Saturday, November 26, 2005

Black Site: Update 2

Many other bloggers have descended on the CIA secret jail story and are probably doing it better than I am. If you want a round-up I endorse and recommend Soj. But there are some things I feel ought to be flagged. As anyone who reads this regularly ought to know, I suspect that Taszar airbase in Hungary, the location of "Camp Freedom", where Ahmed Chalabi's followers were trained for the invasion of Iraq is one of the sites. Last week, I revealed that an aircraft formerly used by the Bush-Cheney campaign had visited Taszar in April, 2003. I'm trying to find out who was using Boeing 727, N804MA at the time. Mr Hackert, director of sales for its owners Miami Air International, declined to answer an inquiry by email. Readers?

One may remember that an Iraqi general was about to be tried in Denmark on war crimes charges shortly before the war. He vanished, an event that attracted some attention at the time. This site, whose credibility I rather doubt, claims that General Nizar al-Khazraji was taken to Taszar on board a Gulfstream aircraft operated by the CIA. (Two Gulfstreams have been identified as taking part in prisoner transfers.) They also, fascinatingly, claim that the operation at Taszar was run by none other than disgraced New York cop Bernard Kerik!

German weekly Die Zeit described the scene around the base in January 2003: massive security, with an outer ring of Hungarian troops but an inner sanctum guarded by Americans. Apparently the Hungarians were informed of all the people who passed through for border control purposes, but I don't know if any physical control was carried out - in any case no-one was permitted to leave the perimeter.

It was rumoured yesterday that Le Monde was going to run a headline regarding a "little Guantanamo" at Camp Bondsteel, the US Army headquarters in Kosovo, however they didn't (or at least their website didn't).
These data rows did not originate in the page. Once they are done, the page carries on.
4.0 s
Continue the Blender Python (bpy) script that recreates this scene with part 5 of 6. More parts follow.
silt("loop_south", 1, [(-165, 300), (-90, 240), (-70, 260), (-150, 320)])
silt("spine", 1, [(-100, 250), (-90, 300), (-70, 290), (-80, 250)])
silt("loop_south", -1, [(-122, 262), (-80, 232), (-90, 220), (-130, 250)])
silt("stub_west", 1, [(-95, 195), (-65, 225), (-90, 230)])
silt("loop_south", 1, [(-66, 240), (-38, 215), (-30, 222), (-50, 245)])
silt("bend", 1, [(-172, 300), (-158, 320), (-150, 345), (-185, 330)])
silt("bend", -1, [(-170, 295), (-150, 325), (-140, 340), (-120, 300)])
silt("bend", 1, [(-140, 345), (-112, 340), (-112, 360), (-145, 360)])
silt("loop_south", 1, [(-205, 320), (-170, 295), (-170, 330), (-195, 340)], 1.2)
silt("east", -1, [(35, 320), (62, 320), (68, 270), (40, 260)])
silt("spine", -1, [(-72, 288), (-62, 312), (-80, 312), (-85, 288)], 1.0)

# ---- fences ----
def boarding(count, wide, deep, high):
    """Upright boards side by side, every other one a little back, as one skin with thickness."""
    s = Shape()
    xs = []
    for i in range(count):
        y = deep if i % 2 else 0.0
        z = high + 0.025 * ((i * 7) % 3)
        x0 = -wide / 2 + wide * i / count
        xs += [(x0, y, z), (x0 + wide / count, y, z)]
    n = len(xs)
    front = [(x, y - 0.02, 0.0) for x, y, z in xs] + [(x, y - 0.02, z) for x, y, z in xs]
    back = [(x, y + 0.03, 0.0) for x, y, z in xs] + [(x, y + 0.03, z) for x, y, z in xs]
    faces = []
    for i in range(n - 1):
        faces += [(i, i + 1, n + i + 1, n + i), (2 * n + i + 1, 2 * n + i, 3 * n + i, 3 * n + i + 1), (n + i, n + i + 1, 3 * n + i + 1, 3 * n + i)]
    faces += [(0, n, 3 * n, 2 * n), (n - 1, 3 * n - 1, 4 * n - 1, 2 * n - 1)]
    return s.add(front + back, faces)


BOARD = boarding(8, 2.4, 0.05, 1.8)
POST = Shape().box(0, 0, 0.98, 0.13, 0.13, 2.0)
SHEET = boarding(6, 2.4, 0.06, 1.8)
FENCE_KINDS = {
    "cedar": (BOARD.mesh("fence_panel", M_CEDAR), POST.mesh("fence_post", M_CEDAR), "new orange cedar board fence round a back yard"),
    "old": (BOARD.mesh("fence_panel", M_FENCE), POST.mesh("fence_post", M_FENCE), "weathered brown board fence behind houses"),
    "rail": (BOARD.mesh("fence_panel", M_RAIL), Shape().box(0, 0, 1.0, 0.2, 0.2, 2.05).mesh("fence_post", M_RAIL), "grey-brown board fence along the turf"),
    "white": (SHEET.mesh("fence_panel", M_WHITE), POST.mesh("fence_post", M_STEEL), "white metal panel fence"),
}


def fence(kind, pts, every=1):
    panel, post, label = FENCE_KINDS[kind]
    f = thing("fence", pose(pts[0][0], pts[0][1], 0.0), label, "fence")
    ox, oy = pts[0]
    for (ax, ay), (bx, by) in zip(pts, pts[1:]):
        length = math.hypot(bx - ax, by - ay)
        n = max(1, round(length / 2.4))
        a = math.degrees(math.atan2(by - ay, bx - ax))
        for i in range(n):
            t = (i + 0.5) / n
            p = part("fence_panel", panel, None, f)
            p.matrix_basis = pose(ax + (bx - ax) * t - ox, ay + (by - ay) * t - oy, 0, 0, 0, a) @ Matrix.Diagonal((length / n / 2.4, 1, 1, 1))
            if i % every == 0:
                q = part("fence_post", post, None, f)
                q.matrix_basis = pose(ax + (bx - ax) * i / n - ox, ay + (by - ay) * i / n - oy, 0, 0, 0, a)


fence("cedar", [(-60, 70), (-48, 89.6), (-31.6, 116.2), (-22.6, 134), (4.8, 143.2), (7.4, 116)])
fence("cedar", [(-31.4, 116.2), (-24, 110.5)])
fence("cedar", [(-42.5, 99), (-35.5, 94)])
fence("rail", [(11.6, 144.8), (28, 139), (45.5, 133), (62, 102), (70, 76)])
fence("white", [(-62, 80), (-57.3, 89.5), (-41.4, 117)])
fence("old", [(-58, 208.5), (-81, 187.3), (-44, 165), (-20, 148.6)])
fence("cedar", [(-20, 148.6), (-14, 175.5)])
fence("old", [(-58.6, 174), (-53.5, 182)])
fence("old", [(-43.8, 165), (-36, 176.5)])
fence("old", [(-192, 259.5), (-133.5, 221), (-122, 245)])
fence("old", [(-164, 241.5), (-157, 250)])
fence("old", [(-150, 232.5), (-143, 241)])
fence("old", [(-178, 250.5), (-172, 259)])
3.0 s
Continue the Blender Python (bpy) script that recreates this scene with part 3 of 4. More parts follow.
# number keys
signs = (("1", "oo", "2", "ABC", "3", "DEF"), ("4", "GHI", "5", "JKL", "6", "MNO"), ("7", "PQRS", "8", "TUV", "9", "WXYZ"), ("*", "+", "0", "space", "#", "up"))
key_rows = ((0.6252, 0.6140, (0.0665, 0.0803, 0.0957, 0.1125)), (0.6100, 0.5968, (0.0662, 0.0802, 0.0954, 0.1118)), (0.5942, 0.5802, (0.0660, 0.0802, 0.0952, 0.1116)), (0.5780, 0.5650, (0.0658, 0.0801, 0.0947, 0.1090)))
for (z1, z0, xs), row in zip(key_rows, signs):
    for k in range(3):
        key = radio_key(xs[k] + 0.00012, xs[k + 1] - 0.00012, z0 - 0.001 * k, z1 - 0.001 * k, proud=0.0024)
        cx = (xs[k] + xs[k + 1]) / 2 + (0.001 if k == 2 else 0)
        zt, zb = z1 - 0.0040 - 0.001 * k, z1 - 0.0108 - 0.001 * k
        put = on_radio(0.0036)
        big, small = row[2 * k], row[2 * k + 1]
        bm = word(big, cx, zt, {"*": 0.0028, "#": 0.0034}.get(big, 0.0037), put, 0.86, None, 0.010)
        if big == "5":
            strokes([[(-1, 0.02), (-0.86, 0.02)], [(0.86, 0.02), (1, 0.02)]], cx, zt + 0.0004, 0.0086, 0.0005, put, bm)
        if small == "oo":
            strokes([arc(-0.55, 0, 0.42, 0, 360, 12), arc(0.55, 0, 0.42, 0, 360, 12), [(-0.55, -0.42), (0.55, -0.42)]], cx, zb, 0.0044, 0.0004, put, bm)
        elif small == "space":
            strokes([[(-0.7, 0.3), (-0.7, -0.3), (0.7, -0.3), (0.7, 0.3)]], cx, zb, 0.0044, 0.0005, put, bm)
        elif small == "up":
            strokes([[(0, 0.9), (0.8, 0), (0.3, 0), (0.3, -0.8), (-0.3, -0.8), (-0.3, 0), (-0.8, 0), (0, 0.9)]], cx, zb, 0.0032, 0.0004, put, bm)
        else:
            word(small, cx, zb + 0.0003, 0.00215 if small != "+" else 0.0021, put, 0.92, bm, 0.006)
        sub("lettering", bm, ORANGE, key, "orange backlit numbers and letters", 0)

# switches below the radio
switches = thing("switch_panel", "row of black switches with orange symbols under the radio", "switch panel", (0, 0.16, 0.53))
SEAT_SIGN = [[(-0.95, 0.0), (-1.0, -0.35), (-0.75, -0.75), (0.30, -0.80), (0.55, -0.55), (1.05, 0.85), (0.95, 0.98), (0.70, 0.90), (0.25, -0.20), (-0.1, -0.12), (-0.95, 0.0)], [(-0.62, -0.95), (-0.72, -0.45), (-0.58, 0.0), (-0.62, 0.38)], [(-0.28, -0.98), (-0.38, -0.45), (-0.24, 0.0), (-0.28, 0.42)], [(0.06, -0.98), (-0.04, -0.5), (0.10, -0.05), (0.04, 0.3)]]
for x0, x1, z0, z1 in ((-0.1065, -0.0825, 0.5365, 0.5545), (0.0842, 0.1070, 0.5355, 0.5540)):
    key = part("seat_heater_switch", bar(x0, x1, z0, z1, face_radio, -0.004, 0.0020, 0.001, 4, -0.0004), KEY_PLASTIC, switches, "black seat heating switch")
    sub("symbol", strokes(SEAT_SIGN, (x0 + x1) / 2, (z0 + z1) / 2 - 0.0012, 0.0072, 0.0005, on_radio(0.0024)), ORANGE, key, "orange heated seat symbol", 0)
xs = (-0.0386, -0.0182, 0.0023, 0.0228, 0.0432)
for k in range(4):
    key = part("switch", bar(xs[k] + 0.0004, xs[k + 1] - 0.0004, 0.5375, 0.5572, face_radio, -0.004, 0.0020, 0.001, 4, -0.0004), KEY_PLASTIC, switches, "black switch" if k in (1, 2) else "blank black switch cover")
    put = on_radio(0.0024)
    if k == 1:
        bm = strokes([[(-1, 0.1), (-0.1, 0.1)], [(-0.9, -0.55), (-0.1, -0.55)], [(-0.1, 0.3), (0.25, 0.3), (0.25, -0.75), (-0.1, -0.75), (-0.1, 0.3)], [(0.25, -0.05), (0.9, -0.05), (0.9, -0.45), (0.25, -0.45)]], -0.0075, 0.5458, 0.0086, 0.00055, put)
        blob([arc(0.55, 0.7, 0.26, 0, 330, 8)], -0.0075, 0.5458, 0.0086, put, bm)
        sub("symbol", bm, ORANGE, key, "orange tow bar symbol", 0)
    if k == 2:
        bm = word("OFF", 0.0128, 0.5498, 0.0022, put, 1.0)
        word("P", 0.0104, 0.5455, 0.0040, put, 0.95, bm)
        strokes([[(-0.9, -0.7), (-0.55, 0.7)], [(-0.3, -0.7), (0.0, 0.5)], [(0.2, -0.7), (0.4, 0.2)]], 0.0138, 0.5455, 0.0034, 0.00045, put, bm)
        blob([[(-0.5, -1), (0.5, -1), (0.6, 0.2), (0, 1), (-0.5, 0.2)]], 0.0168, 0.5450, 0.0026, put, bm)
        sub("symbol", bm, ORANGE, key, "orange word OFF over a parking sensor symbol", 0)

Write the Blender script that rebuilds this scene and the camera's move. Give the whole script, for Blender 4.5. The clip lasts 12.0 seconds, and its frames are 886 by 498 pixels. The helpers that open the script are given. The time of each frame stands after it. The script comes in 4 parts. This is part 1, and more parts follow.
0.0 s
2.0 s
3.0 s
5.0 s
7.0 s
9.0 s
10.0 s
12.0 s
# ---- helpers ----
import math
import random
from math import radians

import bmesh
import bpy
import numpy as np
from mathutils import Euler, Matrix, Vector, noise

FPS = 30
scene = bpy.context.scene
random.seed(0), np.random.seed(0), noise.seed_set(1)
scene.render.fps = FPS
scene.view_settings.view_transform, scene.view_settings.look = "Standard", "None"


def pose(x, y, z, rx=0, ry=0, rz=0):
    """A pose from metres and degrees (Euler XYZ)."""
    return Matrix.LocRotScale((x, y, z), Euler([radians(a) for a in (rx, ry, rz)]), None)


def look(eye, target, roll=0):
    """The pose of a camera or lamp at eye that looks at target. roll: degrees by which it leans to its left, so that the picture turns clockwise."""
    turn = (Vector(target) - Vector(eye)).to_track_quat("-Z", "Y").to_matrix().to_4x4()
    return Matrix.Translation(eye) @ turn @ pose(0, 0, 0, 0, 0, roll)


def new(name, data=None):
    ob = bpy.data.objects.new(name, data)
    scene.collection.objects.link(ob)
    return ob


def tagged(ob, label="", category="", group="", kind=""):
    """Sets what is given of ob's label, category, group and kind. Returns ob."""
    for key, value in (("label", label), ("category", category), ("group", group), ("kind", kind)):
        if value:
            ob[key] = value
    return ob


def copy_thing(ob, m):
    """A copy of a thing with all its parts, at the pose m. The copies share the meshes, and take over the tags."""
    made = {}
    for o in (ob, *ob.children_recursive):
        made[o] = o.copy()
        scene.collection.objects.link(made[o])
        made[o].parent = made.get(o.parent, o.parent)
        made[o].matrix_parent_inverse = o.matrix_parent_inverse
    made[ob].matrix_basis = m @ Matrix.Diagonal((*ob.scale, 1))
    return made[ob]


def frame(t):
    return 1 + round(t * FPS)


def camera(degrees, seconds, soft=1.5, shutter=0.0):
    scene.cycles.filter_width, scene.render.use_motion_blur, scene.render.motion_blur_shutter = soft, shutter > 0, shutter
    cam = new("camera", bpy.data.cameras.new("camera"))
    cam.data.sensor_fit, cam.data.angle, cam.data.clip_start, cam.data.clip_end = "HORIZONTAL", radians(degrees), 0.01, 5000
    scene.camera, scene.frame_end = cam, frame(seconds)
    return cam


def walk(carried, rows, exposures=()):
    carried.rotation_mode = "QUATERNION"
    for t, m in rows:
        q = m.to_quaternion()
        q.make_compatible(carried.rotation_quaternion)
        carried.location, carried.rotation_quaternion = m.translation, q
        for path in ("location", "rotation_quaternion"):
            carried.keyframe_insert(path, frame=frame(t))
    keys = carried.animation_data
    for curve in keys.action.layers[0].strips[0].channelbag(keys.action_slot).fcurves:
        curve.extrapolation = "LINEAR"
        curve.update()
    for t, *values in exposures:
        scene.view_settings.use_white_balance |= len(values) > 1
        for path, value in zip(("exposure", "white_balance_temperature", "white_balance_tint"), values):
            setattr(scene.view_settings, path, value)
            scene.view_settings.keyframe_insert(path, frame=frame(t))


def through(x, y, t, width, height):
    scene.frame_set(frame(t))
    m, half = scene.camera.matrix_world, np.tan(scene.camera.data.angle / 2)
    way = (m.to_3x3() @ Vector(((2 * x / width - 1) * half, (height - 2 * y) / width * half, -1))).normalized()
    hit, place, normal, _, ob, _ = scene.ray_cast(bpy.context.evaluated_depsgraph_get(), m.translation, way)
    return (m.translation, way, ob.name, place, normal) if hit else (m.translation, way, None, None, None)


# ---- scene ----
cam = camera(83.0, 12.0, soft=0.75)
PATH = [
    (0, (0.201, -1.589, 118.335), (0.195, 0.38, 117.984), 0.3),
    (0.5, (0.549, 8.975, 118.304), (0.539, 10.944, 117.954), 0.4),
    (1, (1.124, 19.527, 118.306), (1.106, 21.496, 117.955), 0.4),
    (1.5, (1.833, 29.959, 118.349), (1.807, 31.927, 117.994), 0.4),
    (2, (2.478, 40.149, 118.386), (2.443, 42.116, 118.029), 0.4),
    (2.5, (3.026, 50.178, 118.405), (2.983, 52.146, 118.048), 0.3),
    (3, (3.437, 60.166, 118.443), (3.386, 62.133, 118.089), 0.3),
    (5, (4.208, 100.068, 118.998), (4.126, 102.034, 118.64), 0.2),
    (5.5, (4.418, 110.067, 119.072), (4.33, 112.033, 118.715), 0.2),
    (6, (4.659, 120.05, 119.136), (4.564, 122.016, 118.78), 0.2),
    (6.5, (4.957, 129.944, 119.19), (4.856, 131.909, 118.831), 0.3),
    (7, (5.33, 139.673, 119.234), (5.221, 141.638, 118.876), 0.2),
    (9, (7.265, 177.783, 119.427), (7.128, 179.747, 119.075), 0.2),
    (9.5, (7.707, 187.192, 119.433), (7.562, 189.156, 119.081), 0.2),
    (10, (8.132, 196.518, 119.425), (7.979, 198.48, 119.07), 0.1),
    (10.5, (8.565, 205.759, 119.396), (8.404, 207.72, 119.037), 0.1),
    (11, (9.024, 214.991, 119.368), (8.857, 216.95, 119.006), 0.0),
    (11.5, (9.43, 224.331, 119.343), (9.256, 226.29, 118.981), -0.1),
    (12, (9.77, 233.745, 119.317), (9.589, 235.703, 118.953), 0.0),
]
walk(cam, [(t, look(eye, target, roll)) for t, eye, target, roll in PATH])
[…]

It's here. I suspect I know why: about a year ago, I was told by a former Naval staff officer and specialist in international law who had visited the place that the infamous Camp X-Ray at Guantanamo looked very similar to the POW cage in Bondsteel, which he had visited in connection with war-crimes suspects from the Balkan war who were held there before transfer to the Hague Tribunal. He held that X-Ray looked like it did because the Americans military engineers built the same kind of structure anywhere if they were told to erect a camp for prisoners, whether POWs or Rumsfeld's "illegal combatants".

What differed, presumably, was the treatment they received once they were there..

Edit: this is essentially the Le Monde story, just the person who saw the prison's likeness was Alvardo Gil Robles of the Council of Europe. He was apparently "shocked" by the resemblance but makes no mention of torture or maltreatment.